Generation HD1: il nostro racconto della sperimentazione appena cominciata
L’ultima settimana di agosto siamo andati a San Giovanni Rotondo, in Puglia.
Abbiamo desiderato incontrare il team e i pazienti coinvolti nello studio Generation HD1, in corso di svolgimento all’Ospedale Casa Sollievo della Sofferenza, Unità Huntington e Malattie Rare.
Per quattro giorni abbiamo respirato la stessa aria che respiravano loro e ci siamo guardati intorno anche, un po’, attraverso i loro occhi.
Abbiamo ascoltato le loro voci e catturato le loro sensazioni, attraverso immagini e video.
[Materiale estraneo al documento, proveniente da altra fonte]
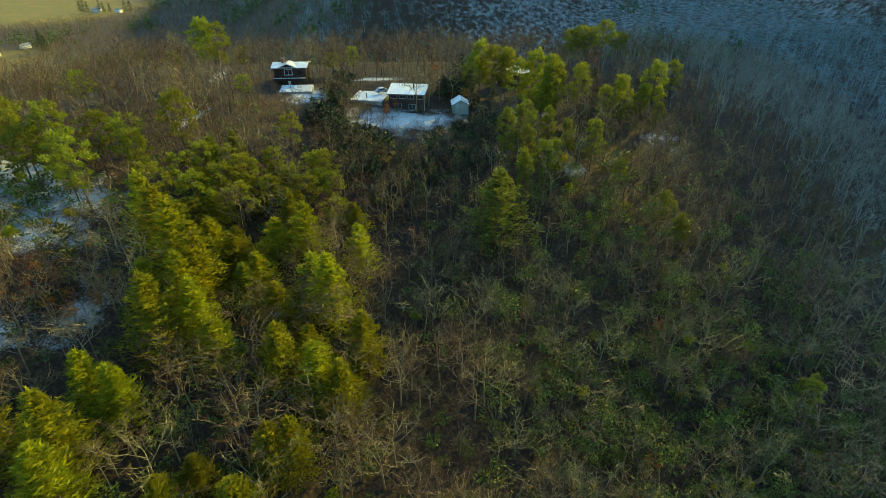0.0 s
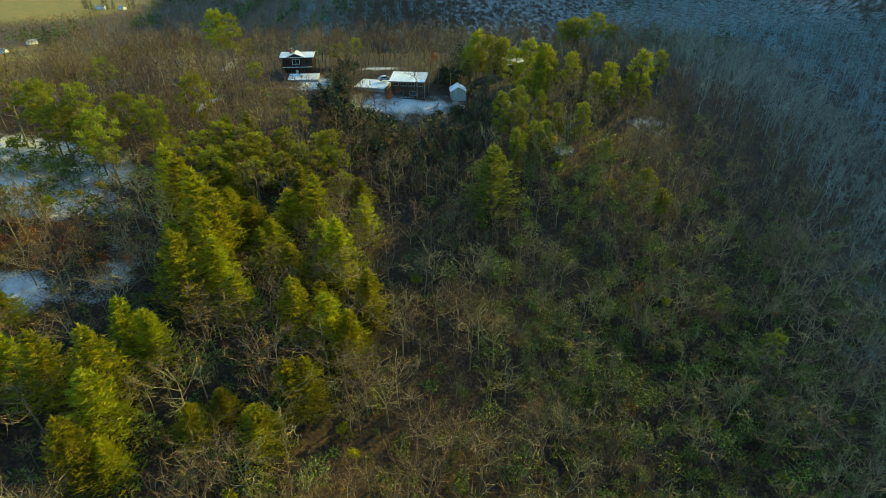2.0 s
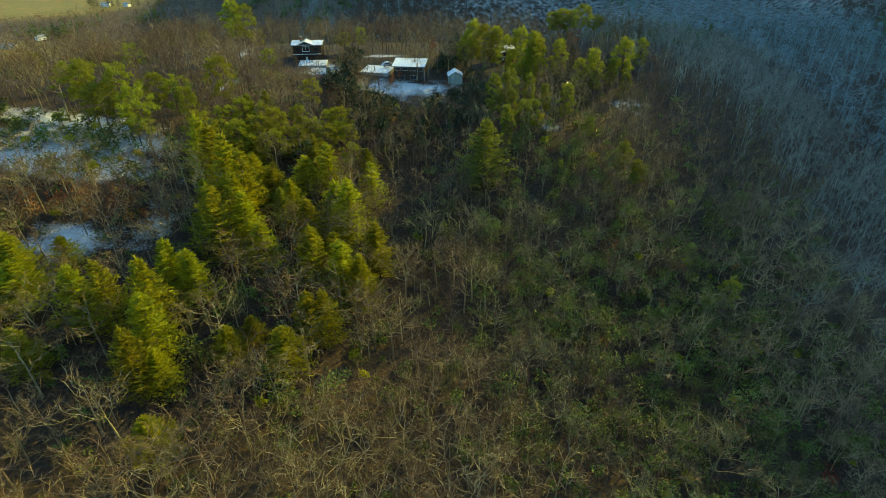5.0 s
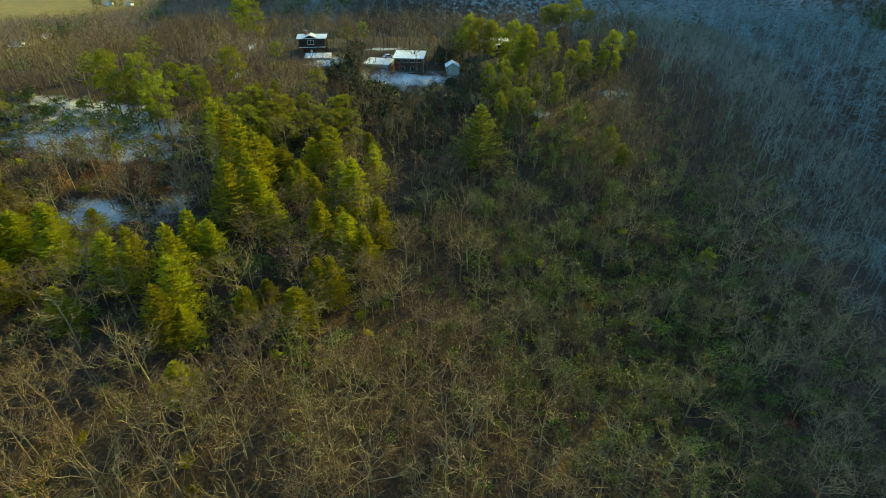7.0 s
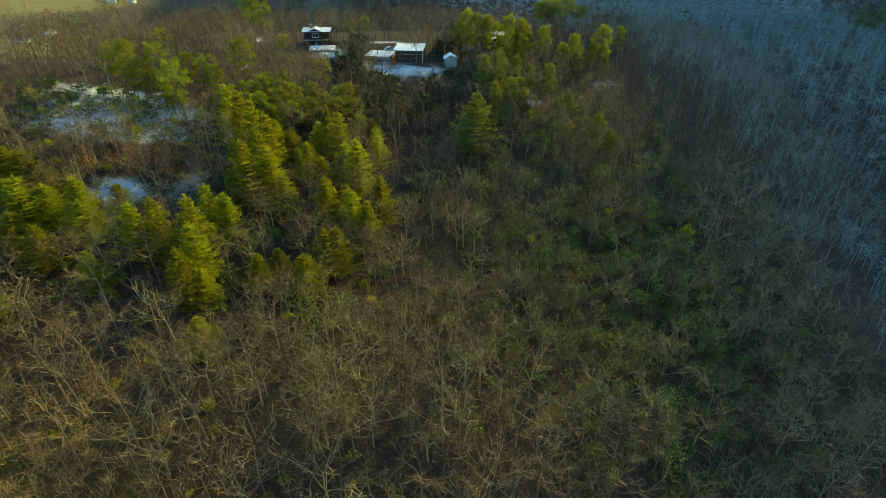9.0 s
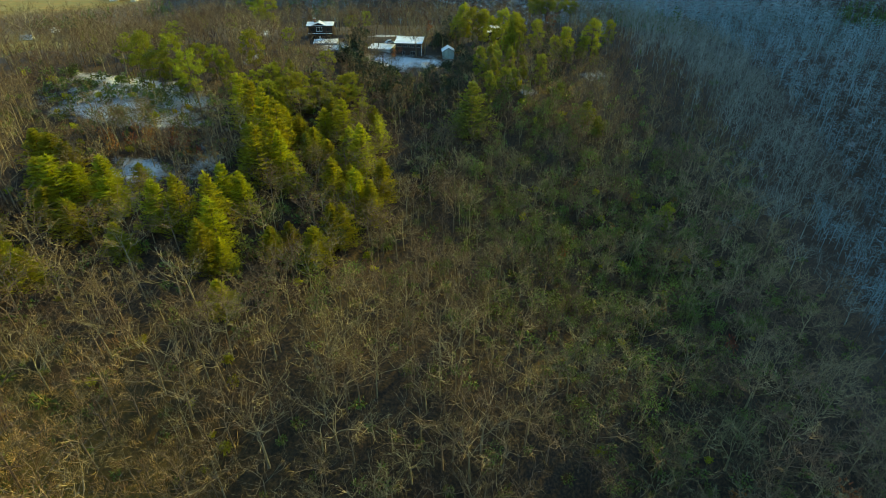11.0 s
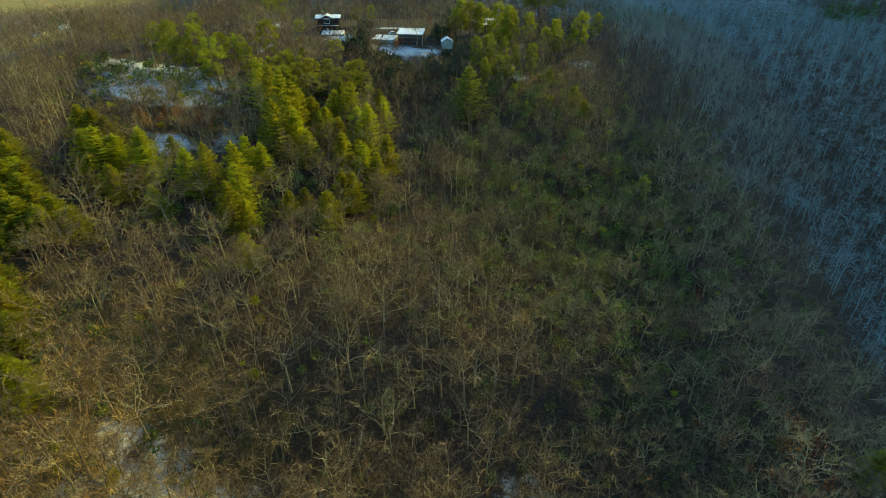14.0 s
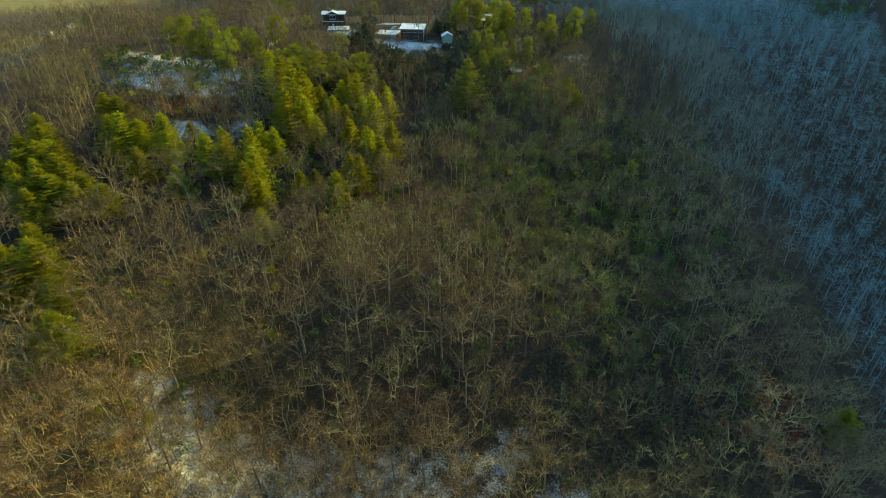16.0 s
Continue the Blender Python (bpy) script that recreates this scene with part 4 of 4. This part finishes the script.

Alcuni erano lì per la visita preliminare, quella di screening, che serve per essere certi di rispettare tutti i criteri di inclusione previsti dal protocollo; altri, invece, avevano fatto già questa visita il mese precedente ed erano lì per ricevere per la prima volta il farmaco sperimentale (o il placebo, nessuno lo può sapere), per la prima volta - nella storia della malattia di Huntington - attraverso una puntura lombare. L’aria era piena di emozione e di tensione, emozioni espresse, con nostra sorpresa, con tanta voglia di fare amicizia. Abbiamo sentito allegria e tante risate provenire dalla sala d’attesa.
Abbiamo parlato con i pazienti e con le persone che erano lì con loro per sostenerli: mamme, sorelle, papà, figli, amici di famiglia, partner… tutti pronti ad assumersi una responsabilità che manterranno per almeno due anni e mezzo: quella di accompagnarli ad ogni visita e di impegnarsi a fare, anche loro, i ‘compiti a casa’. Lo studio prevede infatti l’uso quotidiano di smartphone e smartwatch su cui eseguire esercizi e test ad orari prestabiliti che vanno svolti non solo dai pazienti, ma anche dai caregivers.
Abbiamo osservato i medici fare il briefing ad inizio giornata, confrontarsi sulle soluzioni migliori perché i partecipanti fossero il più a proprio agio possibile durante l’infiltrazione del farmaco (o del placebo, nessuno lo può sapere). Ci siamo soffermati sui loro sorrisi soddisfatti, emozionati e umidi dopo avere completato con successo la procedura ed avere strappato una risata al paziente più teso, quello che ‘dobbiamo farlo rilassare, perché andrà tutto bene’. Abbiamo visto il biologo sedersi con discrezione e, pensando di non essere visto, mangiare finalmente un panino alle quattro e mezzo del pomeriggio, perché per seguire tutte le procedure di laboratorio e stare dietro al corriere aveva saltato il pranzo, anche oggi.
E’ un’esperienza che dovrebbero fare tutti, almeno una volta, quella di guardare da vicino cosa vuol dire somministrare una terapia sperimentale a persone per cui quella terapia rappresenta l'unica speranza di cambiare il proprio futuro, e forse anche il proprio presente. Persone al cui fianco si cammina da molti anni, o anche solo da pochi mesi. Se guardassimo tutti un po’ più da vicino, ci sarebbe meno retorica, più consapevolezza di quanti sforzi e di quanti sacrifici ci sono dietro ogni singolo giorno di lavoro e di impegno di ogni singolo medico, ricercatore, paziente, familiare.